Ce message, qui fut bien accueilli par ceux auxquels il s’adressait est resté lettre morte. Personne, dans les capitales des grandes puissances, n’en a contesté et n’en conteste la justesse, mais le passage à l’acte se fait désespérément attendre ; avec ce résultat que les menaces pesant sur la paix au Mali, dans l’immense région du Sahel, au Nigéria, dans le Nord du Cameroun, en Centrafrique, en Somalie, en République démocratique du Congo ne cessent de s’aggraver au fil des jours. Alors qu’elles déploient des moyens impressionnants pour stopper l’avancée des islamistes radicaux en Irak et en Syrie, les nations riches, qui se disent attentives aux dangers que court aujourd’hui l’Afrique, ne font rien, ou presque, pour aider les États concernés à se protéger des attaques perpétrées contre eux. Ils pérorent, discourent à perte de vue, gesticulent mais un seul d’entre eux agit, la France, qui n’a malheureusement plus les moyens de ses ambitions et de ses convictions.

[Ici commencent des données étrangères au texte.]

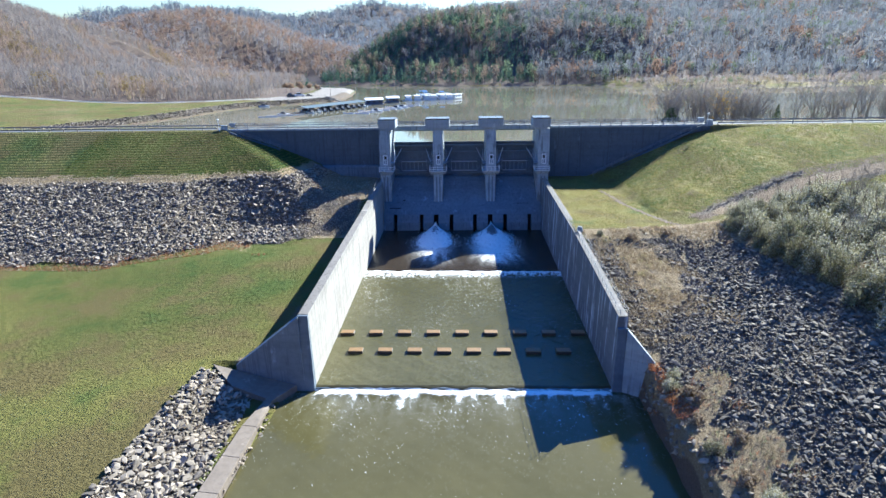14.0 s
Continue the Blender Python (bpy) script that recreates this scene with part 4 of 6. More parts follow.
# ---- outlet jets ----
def water_jet(jx, k, seed):
    prof_y = [-3.9, -5.5, -7, -8, -9, -11, -14, -17, -19, -21, -23, -24.2]
    prof_w = [0.3, 0.75, 1.8, 2.9, 3.9, 4.75, 5.1, 5.0, 4.5, 3.7, 2.4, 0.9]
    ys = np.concatenate([np.arange(-3.9, -10, -0.22), np.arange(-10, -24.2, -0.3)])
    vs = np.linspace(-1, 1, 47)
    yy, vv = np.meshgrid(ys, vs, indexing="ij")
    ww = np.interp(-yy, [-v for v in prof_y], prof_w) * k
    zc = np.interp(-yy, [3.9, 6, 8, 11, 15, 20, 24.2], [1.9, 1.9, 1.6, 1.1, 0.45, -0.45, -0.9])
    xx = jx + vv * ww
    zz = -0.6 + (zc + 0.6) * np.clip(1 - vv ** 2, 0, 1) ** 0.9
    rough = smooth(-yy, 5, 11)
    nz = np.array([noise.fractal(Vector((a * 1.6, b * 1.1, seed)), 0.7, 2.0, 6) for a, b in zip(xx.ravel(), yy.ravel())]).reshape(xx.shape)
    zz = zz + rough * 0.16 * nz * (1 - 0.5 * np.abs(vv))
    body_a = 1.35 - 1.25 * np.abs(vv) ** 2.5 - 0.9 * smooth(-yy, 15.5, 23.5) + 0.25 * nz
    body_a[-yy < 6.5] = 1.2
    f = 0.80 - 0.42 * np.abs(vv) ** 2 + 0.2 * nz + 0.25 * smooth(-yy, 8, 15)
    f -= 0.55 * np.exp(-(vv / 0.22) ** 2 - ((yy + 9.6) / 2.3) ** 2) * (2.2 if jx > 0 else 0.7)
    f[-yy < 5.0] = 0.75
    ii = np.arange(xx.size).reshape(xx.shape)
    q = np.stack([ii[:-1, :-1], ii[:-1, 1:], ii[1:, 1:], ii[1:, :-1]], -1).reshape(-1, 4)
    body = grid_object("water_jet", np.c_[xx.ravel(), yy.ravel(), zz.ravel()], q, M_JET, dict(foam=f.ravel(), silt=np.full(f.size, 0.5), body=body_a.ravel(), glint_fleck=np.full(f.size, -2.0)))
    tagged(body, "white fan of water bursting from a sluice outlet", "water jet", "sluice jets", "stuff")
    # flung drops along the rim
    rng = np.random.default_rng(int(seed * 10))
    n = 500
    a = rng.uniform(0, 1, n)
    yv = -6.5 - 19 * a
    wv = np.interp(-yv, [-v for v in prof_y] + [27], prof_w + [2.5]) * k
    side = np.sign(rng.uniform(-1, 1, n)) * np.clip(rng.normal(0.95, 0.16, n), 0.2, 1.35)
    xv = jx + side * wv
    zv = np.clip(rng.normal(0.05, 0.35, n), -0.25, 1.3)
    d = np.stack([(xv - jx) / 5, (yv + 8) / 14, rng.uniform(-0.5, 0.2, n)], 1)
    d /= np.linalg.norm(d, axis=1)[:, None]
    ln, wd = rng.uniform(0.08, 0.26, n)[:, None], rng.uniform(0.015, 0.035, n)[:, None]
    p0 = np.stack([xv, yv, zv], 1)
    sidev = np.stack([-d[:, 1], d[:, 0], np.zeros(n)], 1)
    tri = np.stack([p0, p0 + d * ln, p0 + d * ln * 0.5 + sidev * wd + np.array([0, 0, 0.03])], 1).reshape(-1, 3)
    drops = grid_object("spray", tri, np.arange(len(tri)).reshape(-1, 3), M_WHITE, smooth_faces=False)
    drops.parent = body


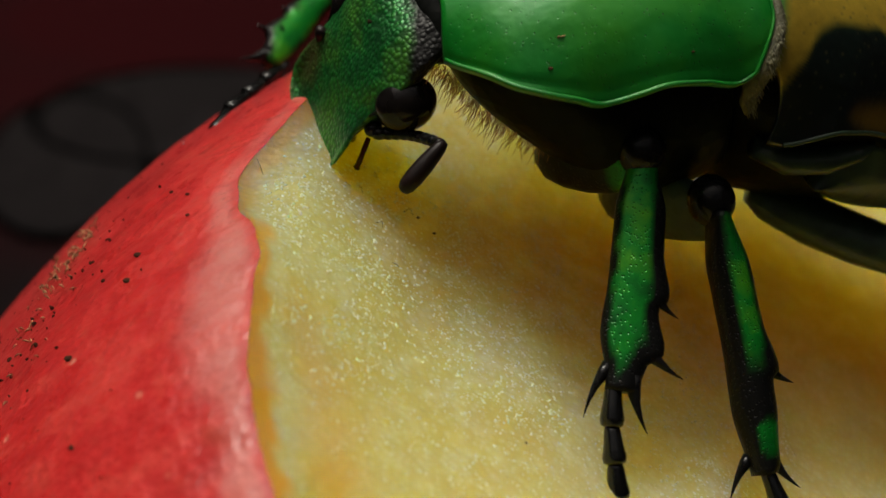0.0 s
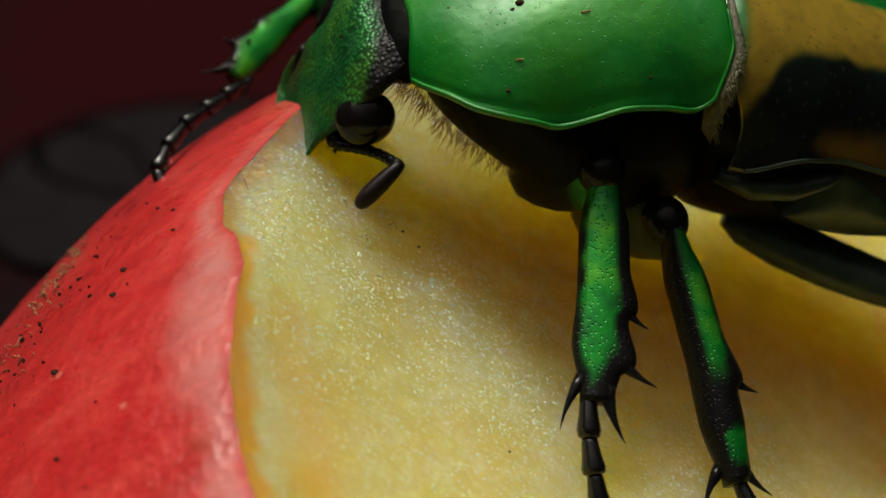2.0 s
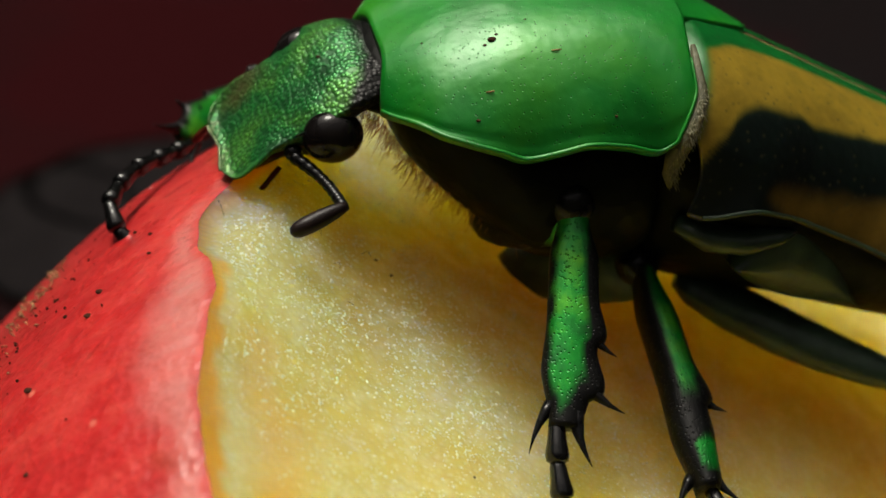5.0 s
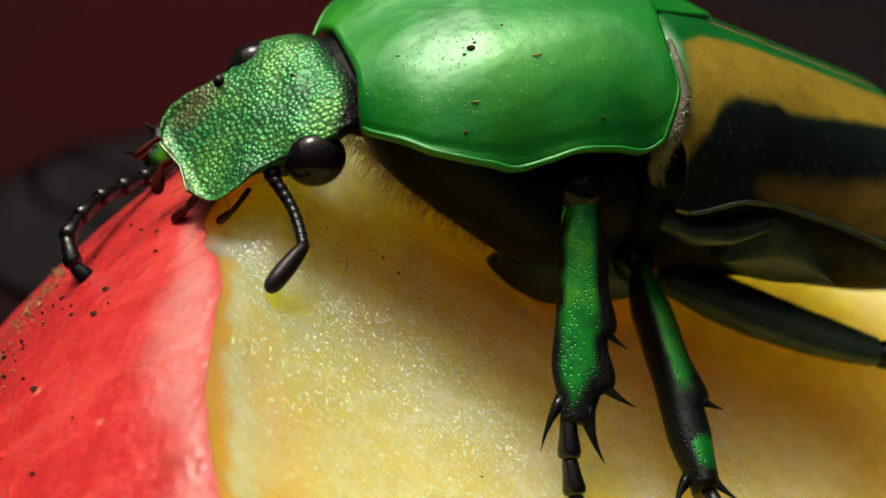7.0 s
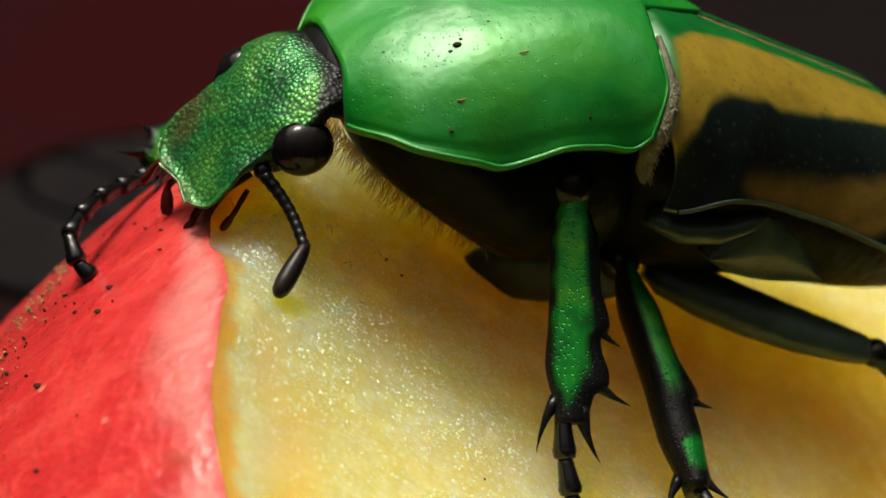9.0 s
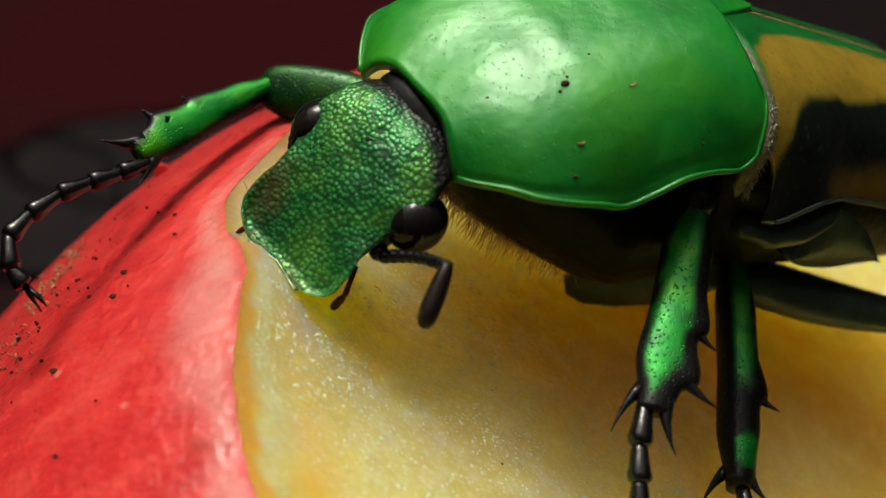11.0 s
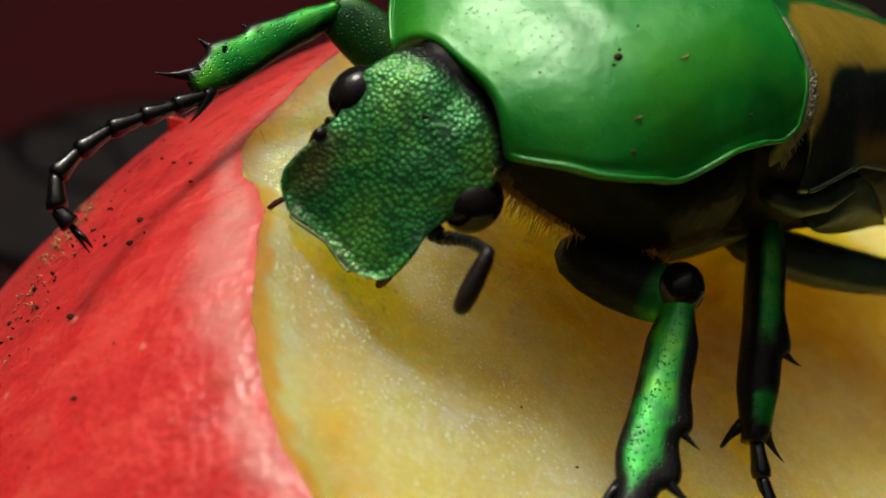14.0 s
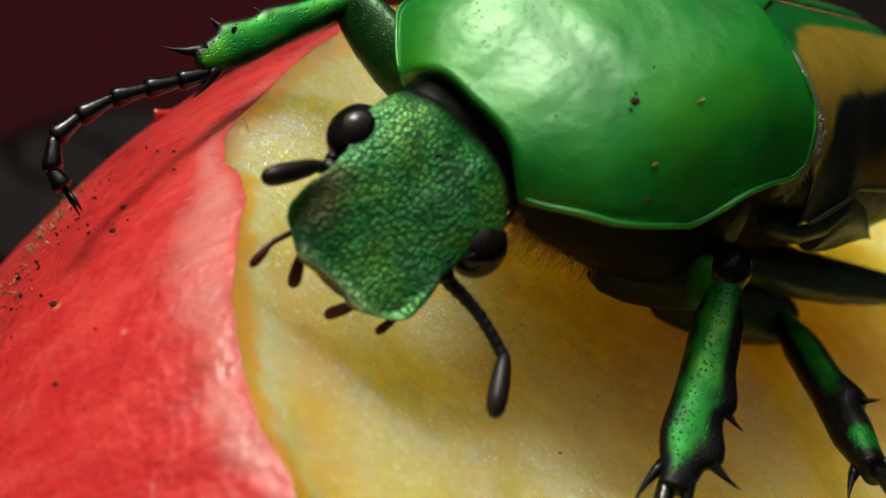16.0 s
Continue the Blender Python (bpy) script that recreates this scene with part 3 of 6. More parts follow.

En ne répondant pas comme ils le devraient aux attentes des pays africains, l’Europe et les États-Unis, qui prétendent défendre la liberté, la démocratie,  la bonne gouvernance, le droit des peuples à disposer d’eux-mêmes, commettent une double et tragique erreur.

1- Ils nient les devoirs que l’Histoire leur impose. Si, en effet, ils sont aujourd’hui aussi riches et aussi prospères, c’est parce qu’ils ont exploité pendant des siècles et sans contrepartie les richesses naturelles du continent africain ; le colloque sur la traite négrière qui se tiendra dans quelques semaines à Loango, au Congo, viendra utilement leur rappeler cette vérité pour ce qui concerne l’Afrique centrale. Plus près de nous encore, il est fort probable que ces mêmes puissances n’auraient pu gagner les deux guerres mondiales si elles n’avaient pas placé en première ligne, au cœur donc des combats meurtriers, les soldats issus du continent noir. Ce double déni, s’il se maintient, finira à coup sûr par leur coûter très cher car il entraînera leur éviction progressive de cette partie du monde.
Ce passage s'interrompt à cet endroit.